Despite the health concerns, help was slow to come. A $600 million plan was proposed in the U.S. Senate to provide aid to Flint, but some Senators dismissed the bill saying that the issue should be solved by state and local governments. The Michigan state legislature provided $28 million to Flint, specifically towards treatment for children, paying water bills, better medical attention for children in school and resources to study the water infrastructure of the city, but this money was not enough. The city did research and concluded that $55 million was needed to remove and replace the lead water pipes.

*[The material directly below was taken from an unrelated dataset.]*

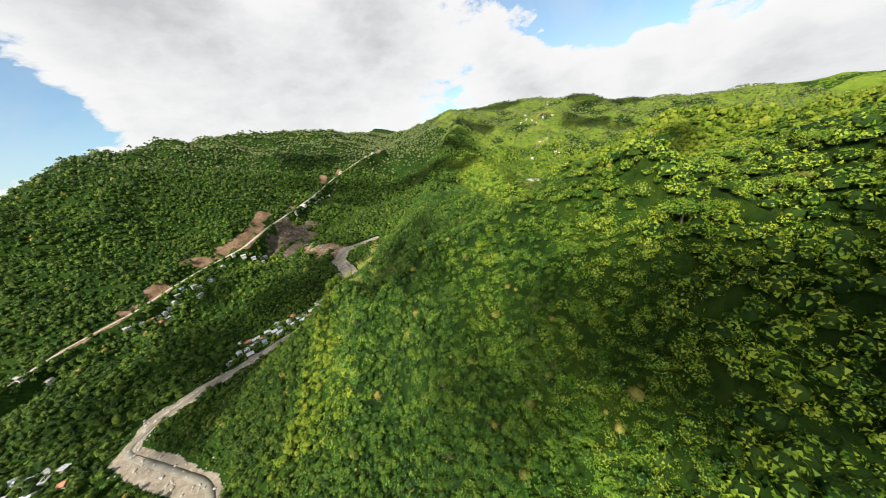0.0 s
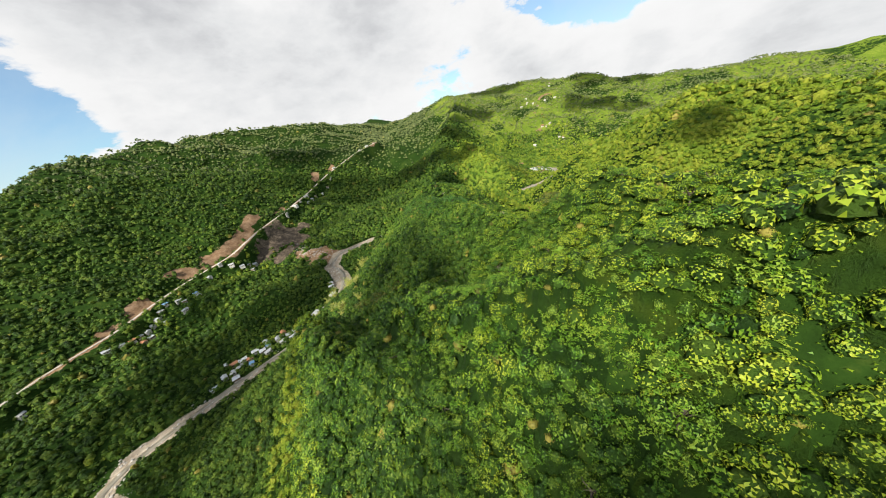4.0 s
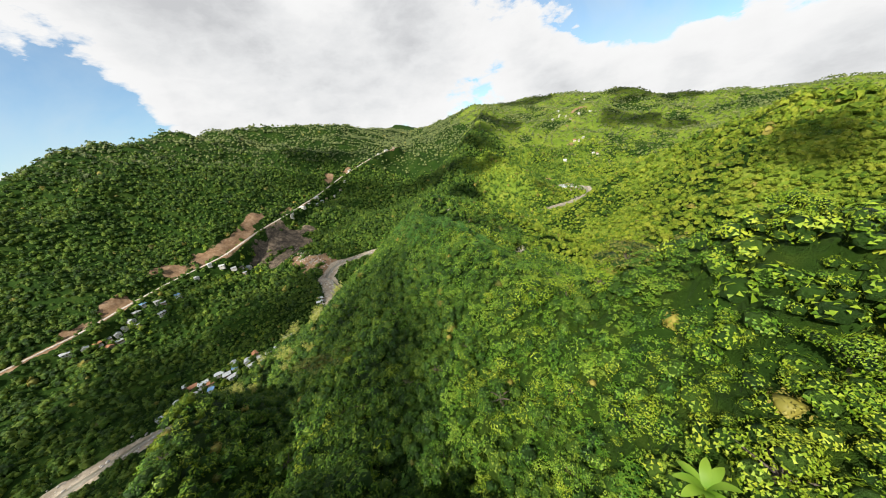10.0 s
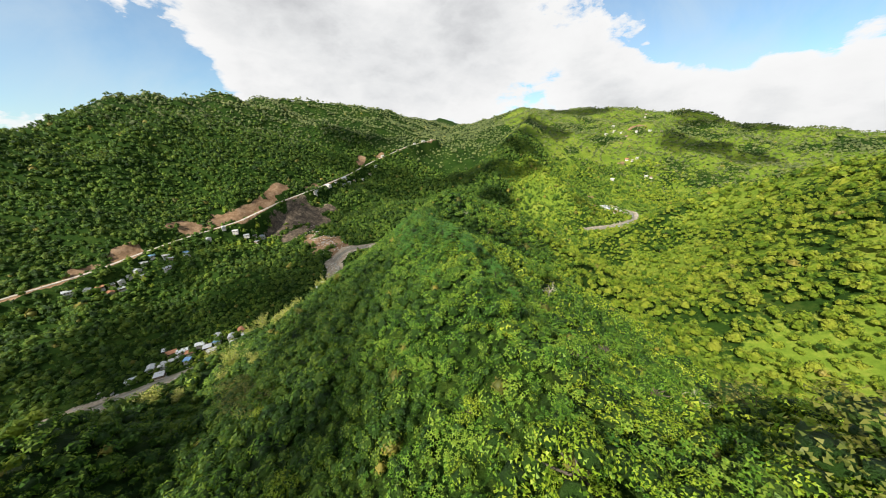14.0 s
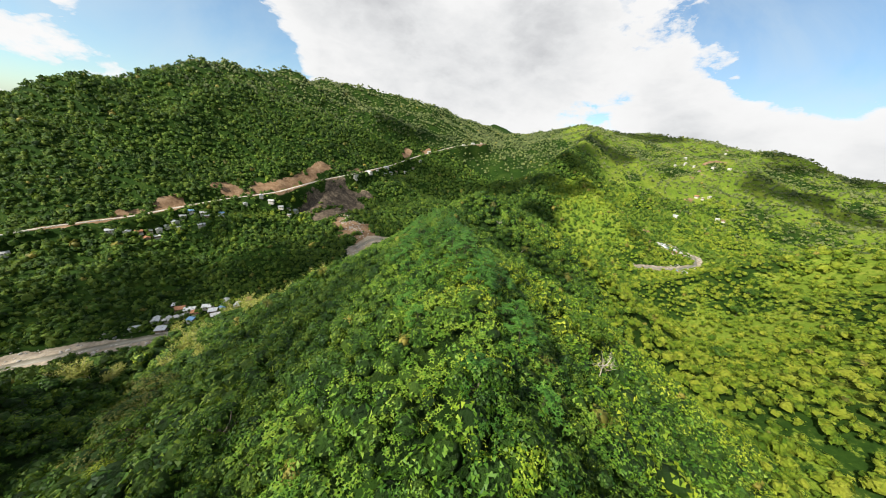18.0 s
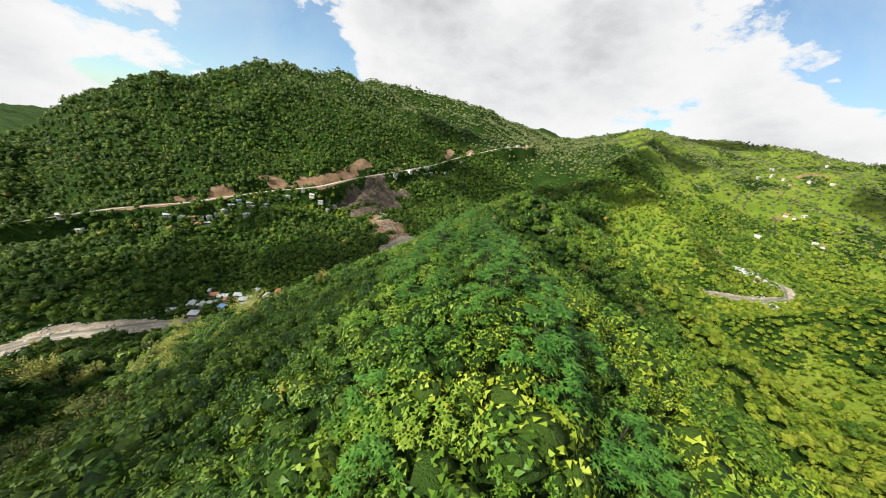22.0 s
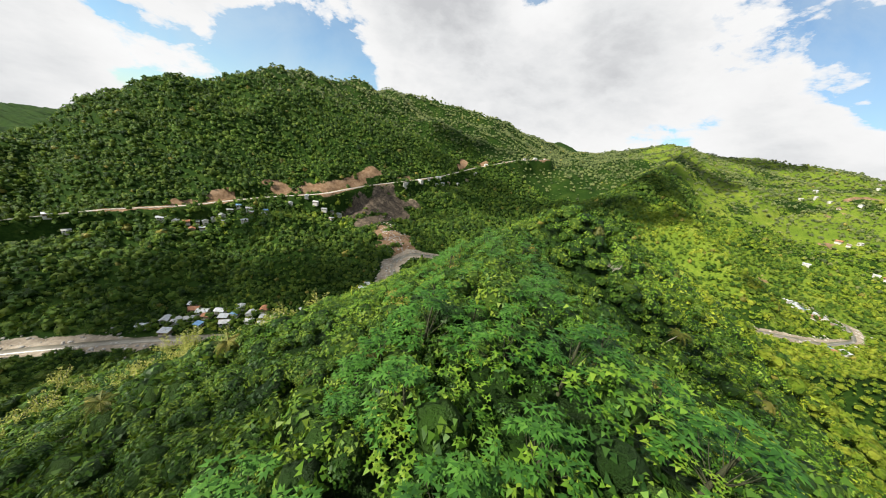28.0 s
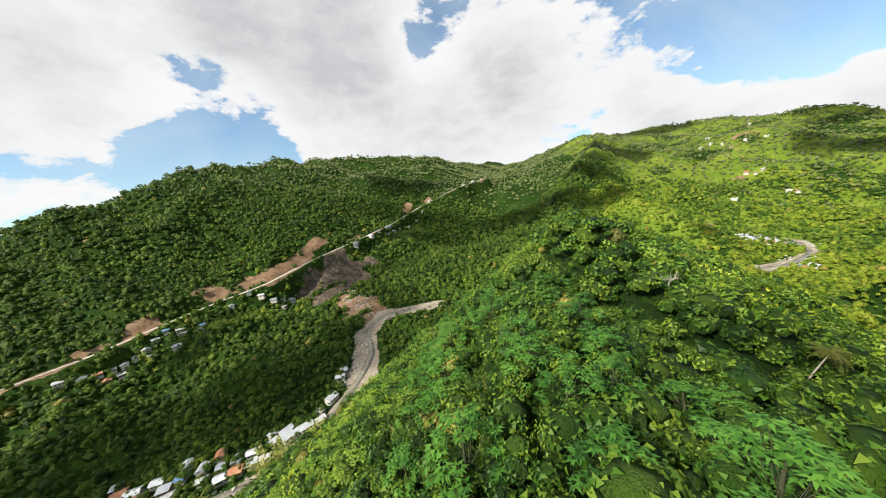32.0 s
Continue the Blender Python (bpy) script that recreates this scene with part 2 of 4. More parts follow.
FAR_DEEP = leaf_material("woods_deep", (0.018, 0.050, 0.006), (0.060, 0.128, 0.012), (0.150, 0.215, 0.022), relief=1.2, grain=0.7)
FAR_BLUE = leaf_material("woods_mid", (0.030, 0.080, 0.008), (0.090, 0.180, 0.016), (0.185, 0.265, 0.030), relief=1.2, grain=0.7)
# Greyed dry greens of the far hills, with the distance haze in the colour.
FAR_HAZY_SCRUB = leaf_material("hazy_dry_scrub", (0.055, 0.080, 0.024), (0.115, 0.150, 0.045), (0.200, 0.220, 0.075), relief=1.0, grain=0.5)
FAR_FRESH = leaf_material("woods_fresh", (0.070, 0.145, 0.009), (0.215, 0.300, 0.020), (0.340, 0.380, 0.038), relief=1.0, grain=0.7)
LEAF_BAMBOO = leaf_material("leaf_bamboo", (0.20, 0.25, 0.040), (0.34, 0.36, 0.070), (0.48, 0.45, 0.13))
BARK = plain("bark", (0.045, 0.038, 0.026), (0.13, 0.105, 0.075), 1.5, bump=0.6)
TWIG = plain("green_twigs", (0.020, 0.026, 0.010), (0.060, 0.062, 0.024), 2.0, bump=0.3)
BARK_PALE = plain("pale_bark", (0.22, 0.19, 0.15), (0.48, 0.43, 0.35), 1.5, bump=0.4)
SOIL = plain("bare_soil", (0.16, 0.095, 0.055), (0.40, 0.27, 0.17), 0.12, bump=0.6, dist=0.6)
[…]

Specifically, Mayor Karen Weaver asked that the state government fund the project. Virginia Tech conducted more research and concluded that while the water was slightly better after the limited aid, filters and bottled water were still recommended.

The fallout from the health crisis continued, as it was made clear that officials knew about the health concerns before releasing this information to the public. It was revealed that Gov. Snyder’s office knew about Legionnaires’ disease bacteria in the water nearly a year before announcing it to the residents of Flint, and the DEQ told the office that the water was not safe. In addition, the DEQ and the mayor’s office knew that GM chose to stop using Flint water because of its corrosiveness.

In April of 2016, people who were involved in the crisis in Flint began to be charged. A range of people, including water plant officials, state environmental officials, state workers and emergency managers, have been charged with a range of misdemeanors and felonies. In addition, Flint residents have been involved with numerous class-action lawsuits against the departments that failed them which are worth hundreds of millions of dollars.

Although many of those responsible for the crisis are now being brought to justice, the problems in Flint are far from over. While the state has allotted $87 million to replace thousands of Flint’s water pipes, the water is still not completely safe. This past November, a federal judge ordered state and local officials to deliver bottled water to any home without a proper filter.

Now more than 8,000 residents are being told that if they do not pay their water bills, for water that is still undrinkable, their homes will be foreclosed. In a city with a large percentage of its residents living under the poverty line, some residents are being told that they have to pay $1,000 by May 19. While Mayor Weaver has expressed concern for the residents and vowed to find a way to stop these actions, the residents of Flint can hardly find a reason to begin trusting their government officials.